Listen to Aretha Franklin’s Cover of Marvin Gaye’s ‘Wholy Holy’

The daughter of a minister, Franklin was undoubtedly at home singing in a church: She’d spent her whole childhood doing it. “Let’s start with the church,” she told Interview magazine in 1986. “As you know, it’s my background. It’s a natural setting for me and it’s definitely my roots.” Cleveland was a friend of Franklin’s father and had known her since she was small. “James was probably the most significant factor on me musically in terms of my early piano stylings,” Franklin told the Independent after his death in 1991 at age 59. “Anyone who heard him, you were touched by him. He was a motivator, an innovator.”

Franklin’s father, the Rev. C.L. Franklin, spoke on the second evening of recording, bursting with paternal pride. “It took me all the way back to the living room at home when she was six and seven years of age. It took me back to about 11 when she started traveling with me on the road, singing gospel,” he said, acknowledging the audience’s liveliness. “I saw you crying, and I saw you responding, but I was just about to bust wide open.”

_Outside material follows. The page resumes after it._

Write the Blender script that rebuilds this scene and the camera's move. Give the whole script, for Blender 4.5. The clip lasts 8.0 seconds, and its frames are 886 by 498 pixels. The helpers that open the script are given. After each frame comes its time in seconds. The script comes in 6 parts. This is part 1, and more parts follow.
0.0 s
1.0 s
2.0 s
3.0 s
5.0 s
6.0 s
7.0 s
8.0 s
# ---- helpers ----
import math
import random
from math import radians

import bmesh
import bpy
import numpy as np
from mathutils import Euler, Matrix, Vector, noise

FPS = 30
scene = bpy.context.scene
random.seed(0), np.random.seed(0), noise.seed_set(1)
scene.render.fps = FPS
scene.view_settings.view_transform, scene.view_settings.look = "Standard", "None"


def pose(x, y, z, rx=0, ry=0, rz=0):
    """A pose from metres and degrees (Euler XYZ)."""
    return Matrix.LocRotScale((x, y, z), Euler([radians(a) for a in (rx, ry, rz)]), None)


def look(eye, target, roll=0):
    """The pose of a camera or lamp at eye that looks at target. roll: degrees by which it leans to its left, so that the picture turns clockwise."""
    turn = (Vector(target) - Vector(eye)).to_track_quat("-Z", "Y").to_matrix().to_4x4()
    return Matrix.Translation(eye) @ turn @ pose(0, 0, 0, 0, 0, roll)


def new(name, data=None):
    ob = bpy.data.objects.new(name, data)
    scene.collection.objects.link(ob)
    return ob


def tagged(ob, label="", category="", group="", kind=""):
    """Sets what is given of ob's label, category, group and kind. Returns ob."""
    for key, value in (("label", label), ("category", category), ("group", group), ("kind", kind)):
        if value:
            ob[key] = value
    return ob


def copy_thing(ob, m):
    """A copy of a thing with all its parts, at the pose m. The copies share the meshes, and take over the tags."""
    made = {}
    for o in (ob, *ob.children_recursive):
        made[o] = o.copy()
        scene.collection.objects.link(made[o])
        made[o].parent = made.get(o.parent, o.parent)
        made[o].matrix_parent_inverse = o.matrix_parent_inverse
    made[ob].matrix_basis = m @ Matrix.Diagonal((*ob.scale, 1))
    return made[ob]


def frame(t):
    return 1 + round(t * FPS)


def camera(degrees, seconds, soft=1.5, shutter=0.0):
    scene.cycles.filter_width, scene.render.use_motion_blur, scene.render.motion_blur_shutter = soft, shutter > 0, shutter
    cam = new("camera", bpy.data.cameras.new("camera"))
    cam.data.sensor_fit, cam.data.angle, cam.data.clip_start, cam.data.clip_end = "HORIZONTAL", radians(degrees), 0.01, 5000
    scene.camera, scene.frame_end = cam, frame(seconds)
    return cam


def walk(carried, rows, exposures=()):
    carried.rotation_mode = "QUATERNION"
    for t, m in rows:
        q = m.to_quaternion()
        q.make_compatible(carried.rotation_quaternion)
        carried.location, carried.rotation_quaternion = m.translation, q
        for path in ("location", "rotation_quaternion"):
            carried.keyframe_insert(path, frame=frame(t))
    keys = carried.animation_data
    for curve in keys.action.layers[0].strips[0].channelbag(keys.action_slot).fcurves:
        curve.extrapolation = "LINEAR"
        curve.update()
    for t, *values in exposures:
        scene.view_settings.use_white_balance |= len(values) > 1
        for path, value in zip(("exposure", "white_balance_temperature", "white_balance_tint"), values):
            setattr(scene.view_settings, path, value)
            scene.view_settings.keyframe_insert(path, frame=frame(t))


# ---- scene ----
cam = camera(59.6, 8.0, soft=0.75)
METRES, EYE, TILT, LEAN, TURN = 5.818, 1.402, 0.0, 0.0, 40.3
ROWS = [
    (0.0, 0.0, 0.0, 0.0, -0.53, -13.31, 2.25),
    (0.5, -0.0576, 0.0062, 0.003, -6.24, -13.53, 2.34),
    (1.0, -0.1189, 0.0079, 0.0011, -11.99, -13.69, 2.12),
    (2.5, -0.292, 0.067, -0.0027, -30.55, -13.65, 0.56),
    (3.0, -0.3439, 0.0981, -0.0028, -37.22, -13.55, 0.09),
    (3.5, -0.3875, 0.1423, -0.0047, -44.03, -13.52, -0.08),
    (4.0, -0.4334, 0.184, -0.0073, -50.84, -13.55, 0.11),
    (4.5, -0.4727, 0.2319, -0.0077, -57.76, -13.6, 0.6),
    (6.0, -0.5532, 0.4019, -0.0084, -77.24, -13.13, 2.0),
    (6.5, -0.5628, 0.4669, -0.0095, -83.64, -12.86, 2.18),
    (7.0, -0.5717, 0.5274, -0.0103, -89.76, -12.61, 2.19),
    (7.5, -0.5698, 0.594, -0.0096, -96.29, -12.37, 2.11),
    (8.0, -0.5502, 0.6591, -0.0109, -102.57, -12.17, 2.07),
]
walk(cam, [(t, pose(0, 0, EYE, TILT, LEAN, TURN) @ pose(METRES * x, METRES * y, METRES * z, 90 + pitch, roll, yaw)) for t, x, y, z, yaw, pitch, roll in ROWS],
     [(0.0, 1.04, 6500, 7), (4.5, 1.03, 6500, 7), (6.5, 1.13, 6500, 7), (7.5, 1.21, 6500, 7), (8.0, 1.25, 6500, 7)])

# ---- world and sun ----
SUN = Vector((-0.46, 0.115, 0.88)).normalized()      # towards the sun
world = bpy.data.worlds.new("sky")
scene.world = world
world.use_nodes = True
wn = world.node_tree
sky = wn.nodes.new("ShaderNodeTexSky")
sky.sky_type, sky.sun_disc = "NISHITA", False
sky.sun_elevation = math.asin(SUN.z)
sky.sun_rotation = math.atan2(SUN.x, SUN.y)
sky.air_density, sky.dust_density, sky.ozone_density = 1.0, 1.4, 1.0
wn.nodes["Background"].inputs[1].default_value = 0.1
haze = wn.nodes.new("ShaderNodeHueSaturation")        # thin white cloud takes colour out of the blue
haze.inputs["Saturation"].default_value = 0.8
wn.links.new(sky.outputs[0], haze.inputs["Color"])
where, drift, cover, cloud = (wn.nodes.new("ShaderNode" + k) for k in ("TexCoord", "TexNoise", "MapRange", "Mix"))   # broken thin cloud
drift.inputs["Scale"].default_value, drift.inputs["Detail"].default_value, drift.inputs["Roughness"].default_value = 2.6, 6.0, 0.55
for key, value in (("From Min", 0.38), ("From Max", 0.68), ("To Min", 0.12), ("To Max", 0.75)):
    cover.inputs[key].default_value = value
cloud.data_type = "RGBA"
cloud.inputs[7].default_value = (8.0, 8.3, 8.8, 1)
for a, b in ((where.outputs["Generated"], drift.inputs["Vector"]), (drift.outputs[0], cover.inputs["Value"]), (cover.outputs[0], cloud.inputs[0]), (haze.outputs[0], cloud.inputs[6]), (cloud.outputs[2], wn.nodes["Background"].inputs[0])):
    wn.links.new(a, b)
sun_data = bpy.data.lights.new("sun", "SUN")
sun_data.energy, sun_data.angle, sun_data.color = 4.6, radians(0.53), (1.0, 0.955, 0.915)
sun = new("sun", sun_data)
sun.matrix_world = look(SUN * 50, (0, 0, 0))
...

Franklin was moving people with her charm and warmth long before the record button had been pressed. “She was very approachable. She was very nice to us. She turned around and started talking and laughing with us,” Lady Mary Ann Hall, an original member of the Southern California Community Choir, later told KCRW. Then just 22 years old, Hall said Franklin began to cry the first time they rehearsed the song “Amazing Grace,” one of this album’s most emotionally ardent moments. It took a half-hour for her and the choir to regain composure.

“That’s what I remember the most,” Hall said, “was how touching the rehearsals were.”

Watch Aretha Franklin Perform ‘Amazing Grace’ Live in 1972

Because of its content and recording location, Amazing Grace was an inherently religious experience, but it was not preachy or self-righteous. Franklin’s executive producer Jerry Wexler was an atheist. Yet he argued in David Ritz’s Respect that the LP “relates to religious music in much the same way Michelangelo’s Sistine Chapel relates to religious art. In terms of scope and depth, little else compares to its greatness.”

Dressed in a dazzling white robe the first evening and green paisley the second, Franklin was simply painting a canvas of emotion through song, regardless of secularity. Critic Jon Landau lavished Amazing Grace with praise in a 1972 review for Rolling Stone, calling it “a virtuoso display of gospel pyrotechnics, done with control and imagination.”

Amazing Grace: The Complete Recordings arrived in 1999, featuring unabridged versions of the songs along with the Rev. Franklin’s remarks and other songs that didn’t make the original album. But there was more still: The performances were also filmed under the direction of Sydney Pollack, but the footage was never released because of technical issues. (Pollack didn’t use clapperboards, making it nearly impossible for the audio to be aligned correctly.) So, 20 hours of raw footage sat in a Warner Bros. vault until 2007 when it was obtained by producer Alan Elliott and finally transformed into an 87-minute concert film that was planned to be released in 2011. For unknown reasons, Franklin herself firmly opposed its release, suing Elliot for appropriating her likeness without permission. Elliot tried to issue the film again in 2015, only to be sued a second time.

“It isn’t that I’m not happy about the film, because I love the film itself,” Franklin told the Detroit Free Press in 2015. “It’s just that — well, legally, I really should just not talk about it, because there are problems.”

The film finally arrived in 2018, just three months after Franklin’s death, to rave reviews. Also on-screen was one of Franklin’s earliest influences, gospel singer Clara Ward, along with Mick Jagger and Charlie Watts of the Rolling Stones, who were in town at the time finishing the recording of Exile on Main. St. 

I remember it really well,” Jagger told Billboard in 2018. “It was just a wonderful event. It was quite mesmerizing from start to finish really.”

Watch Aretha Franklin Perform With Mick Jagger and Charlie Watts in the Audience

Elliott “always had faith and love for the recordings,” he told Rolling Stone in 2018. “And I accepted the awesome responsibility of this premier document of American popular music — and knowing that if I didn’t do it, it would not get done.”

Along the way, Amazing Grace set a new standard not only for gospel music and its commercial viability but also for live performance. It would be lauded by fans, media and fellow musicians alike.

“No one loves ‘Respect’ and ‘Natural Woman’ and ‘Chain of Fools’ more than me,” Curtis Mayfield told Rolling Stone in 1984, “but no matter how marvelous that material, none of it reaches the level of Amazing Grace. I don’t think I’m alone [in] saying that Amazing Grace is Aretha’s singular masterpiece. The musicians I respect the most say the same thing. It’s her greatest work.”